List of publications included in this thesis

J.W. Koolwaaij, L. Boves, ''The concept of model check in speaker verification'', Submitted for publication in Speech Communication.
J.W. Koolwaaij, L. Boves, ''Local normalization and delayed decision making in speaker detection and tracking'', Special Issue of Digital Signal Processing: A Review Journal on the NIST Speaker Recognition Workshop, Volume 10, Number 1-3, pp. 113-132, 2000.
F. Bimbot, M. Blomberg, L. Boves, D. Genoud, H.-P. Hutter, C. Jaboulet, J.W. Koolwaaij, J. Lindberg, J.-B. Pierrot, ''An overview of the CAVE project research activities in speaker verification'', Speech Communication, Vol 31, Number 2-3, pp. 155-180, 2000.

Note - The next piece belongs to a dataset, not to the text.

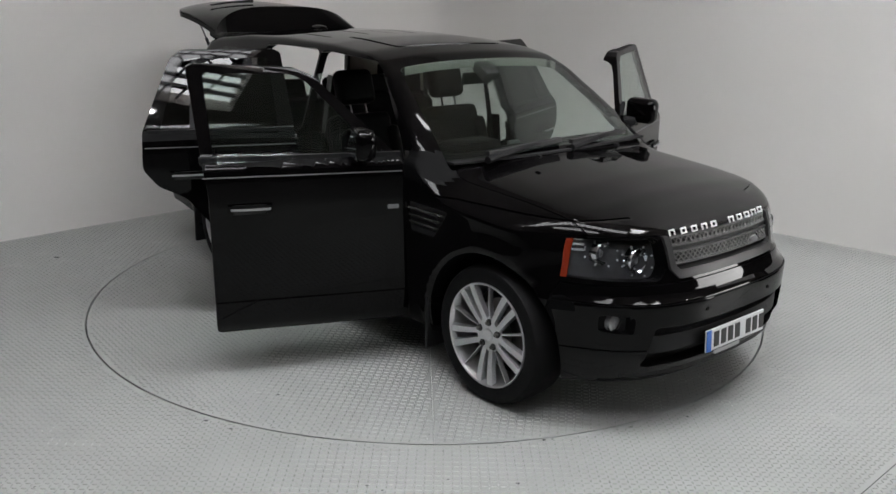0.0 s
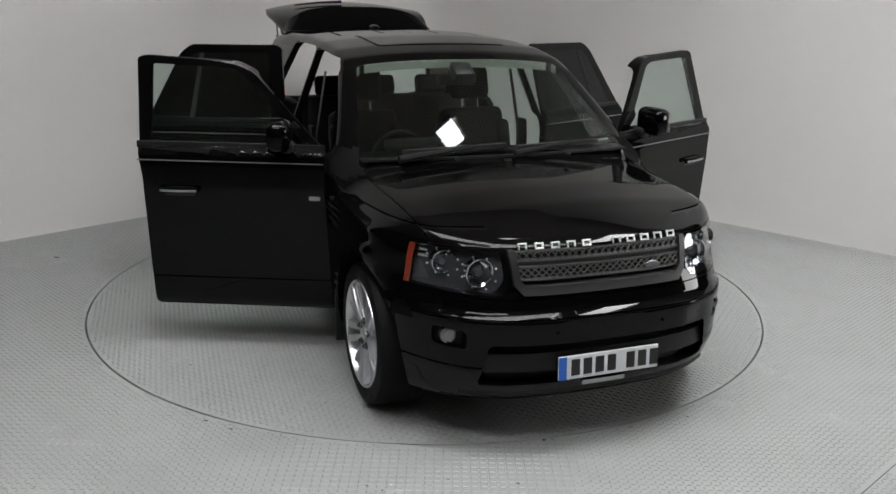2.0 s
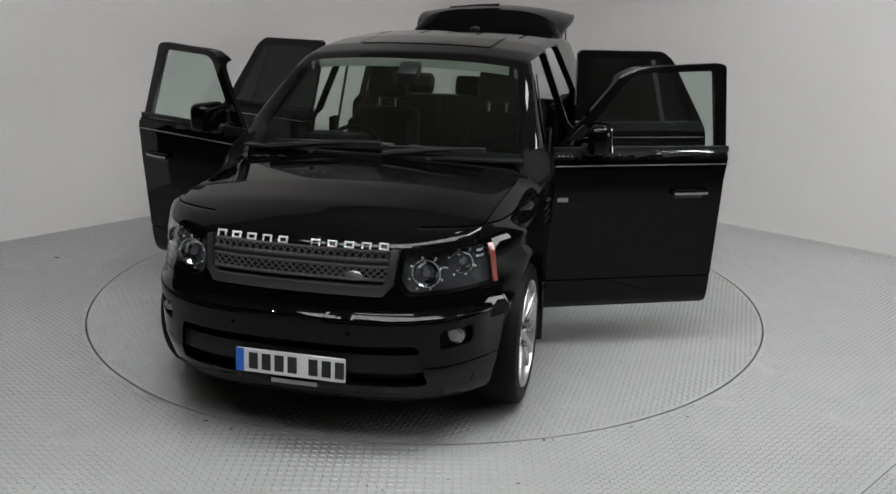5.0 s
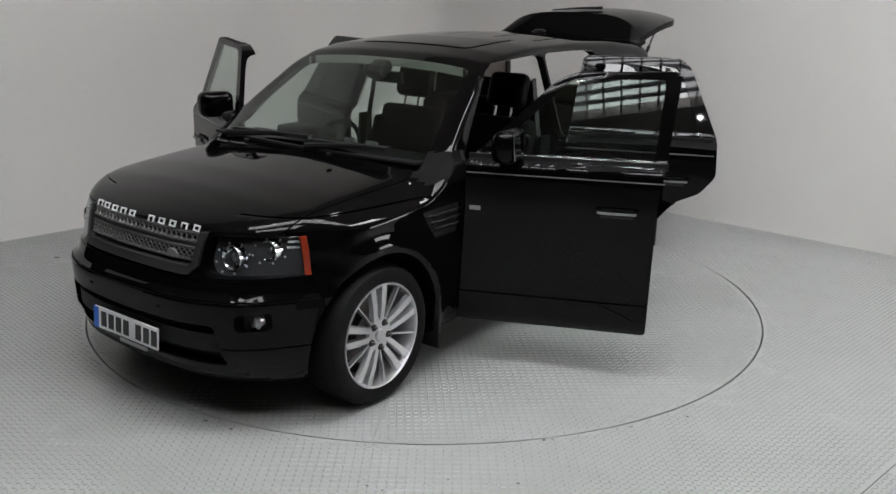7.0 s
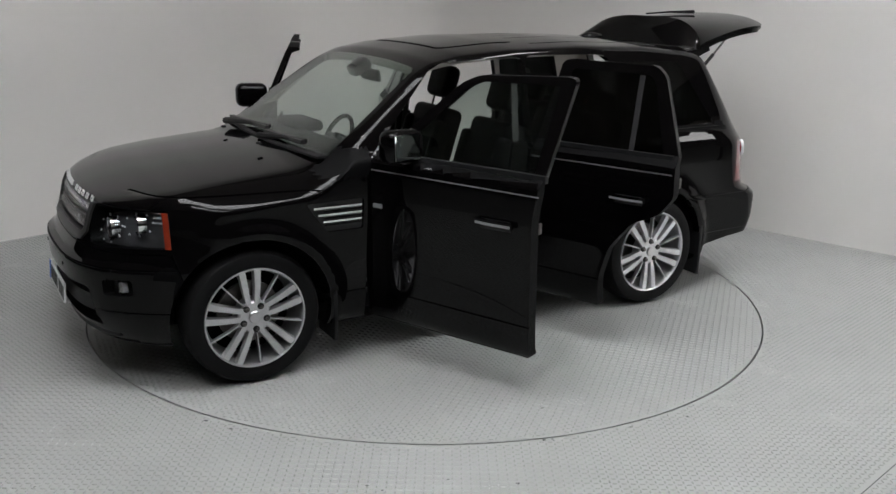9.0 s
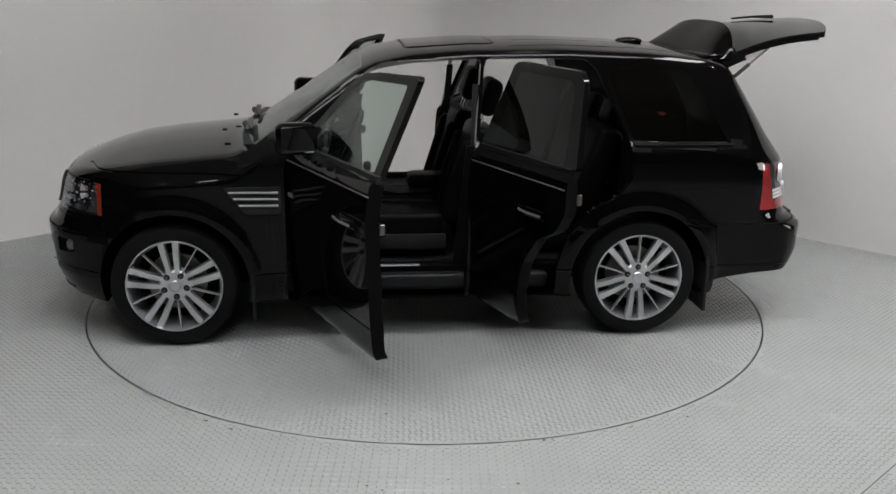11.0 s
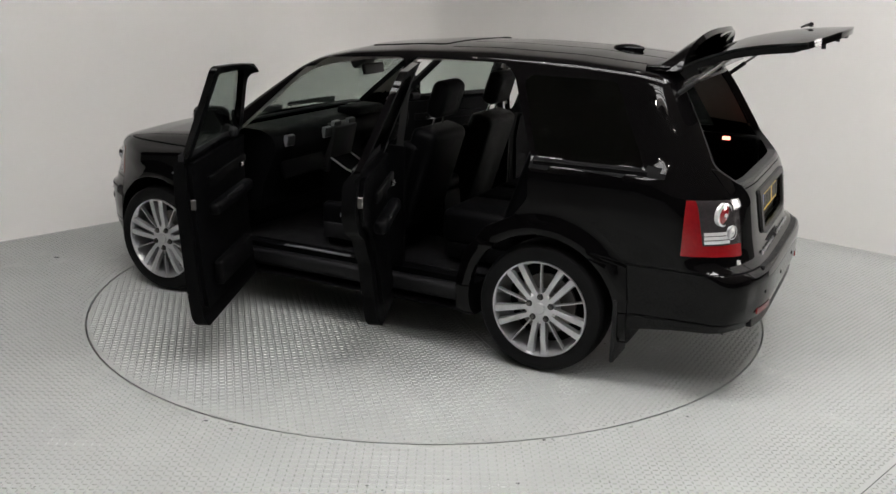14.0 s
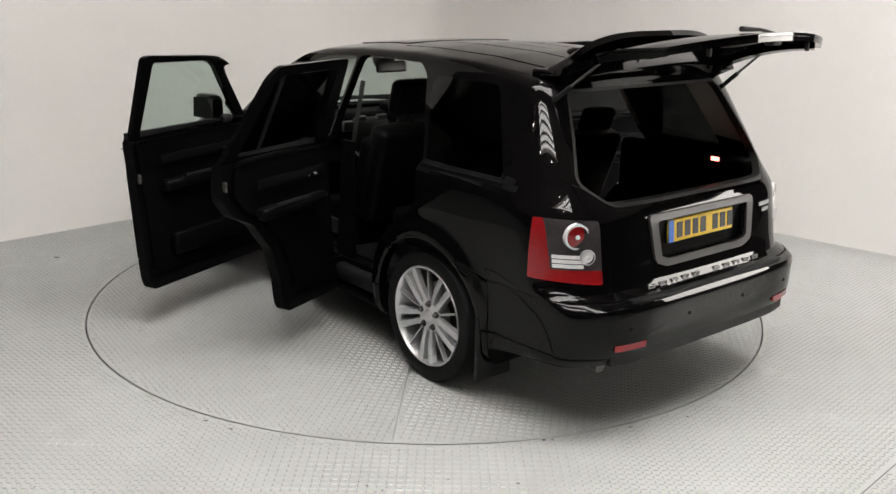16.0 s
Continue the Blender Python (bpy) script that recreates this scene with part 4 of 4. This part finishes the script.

J.W. Koolwaaij, L. Boves, ''On decision making in forensic casework'', Forensic Linguistics, the International Journal of Speech, Language and the Law, Vol. 6, Number 2, pp. 242-264, 1999.
L. Boves, J.W. Koolwaaij, ''Speaker verification in WWW applications'', Proceedings of RLA2C: la Reconnaissance du Locuteur et ses Applications Commerciales et Criminalistiques, Avignon, France, pp. 178-181, 1998.

The following cartoon (in Dutch, clipped by Eric Sanders) says:
'No hassle with keys anymore, it recognizes the voice, unless he comes from the pub'.